A blamer mentioned yesterday that there’s a new post somewhere arguing that I’m a “bimbo-hating radical who undermines feminism by trying to take women’s sexiness away.”
Just one? I was shocked.
I have not read this post, and, with regret, I must deny myself the pleasure of doing so. When I tell you that my reading list currently measures about 6.79 times as long as one of those articles in The New Yorker that nobody has ever finished, and that at the bottom of it is Genji, and that at the middle is Dorothy Parker’s Sunset Gun, and that at the top is this weeks’ People magazine, you will understand. Legion are the Internet feminists who misconstrue my worldview because it is inconsistent with what they wish to believe about their status re: life’s rich pageant, and every one of them has written a gripping blog post about it. Fascinating reading, without a doubt, but there are not enough hours in the day.Fortunately, I have already read so many of these posts that I can, in my mind’s jaundiced eye, reproduce the one in question verbatim. They appear frequently, as spores after a soft rain — that is, whenever I publish an essay condemning as antifeminist one or another of the beloved rites of femininity. Blow jobs. Beauty. Pencil skirts. Burlesque. “Sex work” as a “choice.” Recently I jotted down a couple of lines on a study commissioned by a cosmetics company. This study purported to show that cosmetics benefit women. My response to this study was, in sum, a Bronx cheer (may I mention that on the planet Obstreperon, we don’t use our mouths for this? No, I didn’t think so.).

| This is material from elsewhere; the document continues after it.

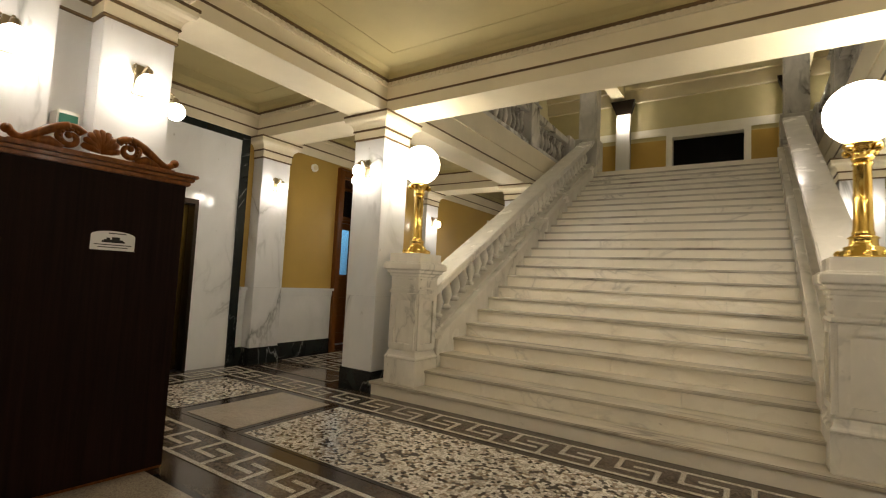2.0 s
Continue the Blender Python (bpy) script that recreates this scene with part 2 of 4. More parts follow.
UPPER_LAMP = glow("lit_upper_lamp", (1.0, 0.88, 0.70), UPPER)
DAYLIGHT = glow("blue_office_light", (0.28, 0.64, 1.0), 3.0)
# Glow of the panel added behind the corner office door.
PALE_GLOW = glow("pale_office_light", (0.42, 0.66, 1.0), 3.0)
TUBE = glow("office_tube", (0.6, 0.8, 1.0), 3.0)
STAIR_TUBE = glow("stair_tube", (0.76, 0.93, 1.0), 135.0)
ROOM_LAMP = glow("lit_room_opal_glass", (1.0, 0.80, 0.52), 31.0)
CHIPS = tesserae("terrazzo_chip_field", [(0.0, (0.07, 0.05, 0.04)), (0.19, (0.60, 0.55, 0.47)), (0.42, (0.29, 0.23, 0.17)), (0.58, (0.72, 0.67, 0.59)), (0.82, (0.43, 0.39, 0.33))], 34.0, 0.05)
WARMCHIPS = tesserae("warm_chip_field", [(0.0, (0.10, 0.06, 0.035)), (0.22, (0.50, 0.42, 0.30)), (0.45, (0.28, 0.20, 0.12)), (0.6, (0.56, 0.48, 0.36)), (0.82, (0.36, 0.29, 0.20))], 34.0, 0.05)
KEYWHITE = tesserae("pale_tesserae", [(0.0, (0.62, 0.58, 0.50)), (0.4, (0.54, 0.50, 0.43)), (0.7, (0.68, 0.65, 0.57))], 62.0, 0.09, jointcol=(0.22, 0.19, 0.15))
KEYDARK = tesserae("brown_tesserae", [(0.0, (0.10, 0.075, 0.055)), (0.4, (0.14, 0.11, 0.085)), (0.7, (0.085, 0.06, 0.045))], 62.0, 0.06)
FLOORDARK = terrazzo("dark_terrazzo", (0.075, 0.055, 0.042), (0.045, 0.032, 0.026))
FLOORLINE = terrazzo("black_terrazzo", (0.022, 0.016, 0.013), (0.015, 0.011, 0.01))
BROWNPANEL = terrazzo("brown_terrazzo", (0.15, 0.115, 0.085), (0.10, 0.075, 0.055), 0.1)
TAN = terrazzo("tan_terrazzo", (0.33, 0.28, 0.22), (0.25, 0.20, 0.155), 0.09)

# ---- mesh helpers ----
CX = -3.21

def mx(x):
    return 2 * CX - x

def box(bm, x0, x1, y0, y1, z0, z1):
    x0, x1 = min(x0, x1), max(x0, x1)
    y0, y1 = min(y0, y1), max(y0, y1)
    v = [bm.verts.new(p) for p in ((x0, y0, z0), (x1, y0, z0), (x1, y1, z0), (x0, y1, z0), (x0, y0, z1), (x1, y0, z1), (x1, y1, z1), (x0, y1, z1))]
    for f in ((3, 2, 1, 0), (4, 5, 6, 7), (0, 1, 5, 4), (1, 2, 6, 5), (2, 3, 7, 6), (3, 0, 4, 7)):
        bm.faces.new([v[i] for i in f])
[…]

No doubt my dim view of makeup, and by extension, of the quest for pure sexiness, ruffled a few marabou bustiers. Long, long ago, argue the bustiers, when Andrea Dworkin roamed the earth, femininity may well have been a tool of the man. But, they claim, no more. Today’s feminist, empowered by all those articles on vibrators in Bust magazine, chooses choices of her own free will. These choices mirror her own unique sartorial, sexual, and philosophical personality. That these unique choices happen to align precisely with standard male porn fantasies, and that they are therefore rewarded with positive attention, is purely coincidental.
Such a viewpoint is a luxury of youth. It is the great tragedy of the women’s liberation movement that fully-realized feminist consciousness is too rarely achieved by women who are still young and fit enough to take on Dude Nation in a knife fight. Too often, it’s only when a woman ages out of pornosity, and is too old to do anything but take pictures of cows, that she discovers what the world really thinks of her.
Lest I be misconstrued as a prudey old sourpuss: nobody understands the reluctance to grok the fullness of patriarchal oppression better than I. I will illustrate this point with, not just an autobiographical anecdote, but with photographs.
Born a mousey intellectual, in my twenties I discovered all the perks of Porn2K-Compliance. I amassed drawers full of Chanel makeup. I had boxes of wigs. I combed the thrift stores incessantly. I had so many clothes I had to turn a spare bedroom into a closet. I spent hours every day assembling outfits, dying my hair, and styling my edgy hipster look. I never wore the same thing twice.It was expensive and time-consuming, but my resulting reputation as a glamorous wisecracking ballbuster sexpot dominatrix made me famous and adored. Everybody wanted to know me, photograph me, take me to dinner, put me in their fashion show. I had fans. I had protégées. I told men to fuck off and I wrote songs about vibrators, so I thought I was a feminist. I was too dumb, when I was young and adored, to grasp that all I had done was to succeed at femininity, and that femininity is no pinnacle of human achievement.
It would be many years before I would understand that femininity, the practice of femininity, and the fetishization of femininity degrades all women. That femininity is not a “choice” when the alternative is derision, ridicule, workplace sanctions, or ostracization. That femininity is a set of degrading behaviors that communicates one’s level of commitment to male authority and women’s oppression. That femininity is coerced appeasement, regardless of how successfully it is now marketed to young women as feminism.
I turned out OK, so I’m not too worried about these sex-poz young ladies who think I want to deprive them of sexiness. They really can’t be blamed, either for thinking I’m a buzzkill, or for being deceived by Dude Nation and mistaking sex-attention for love; Dude Nation puts considerable effort into selling its message. Certainly by the time women age out of the system, although one hopes well before then, it will have dawned on them that femininity isn’t just a matter of personal choice, but is in fact a major element on the continuum of global misogyny that begins with “choosing” to wear lipstick for fun and ends with violence and murder.
In the meantime, at least they’re having a fucking good time.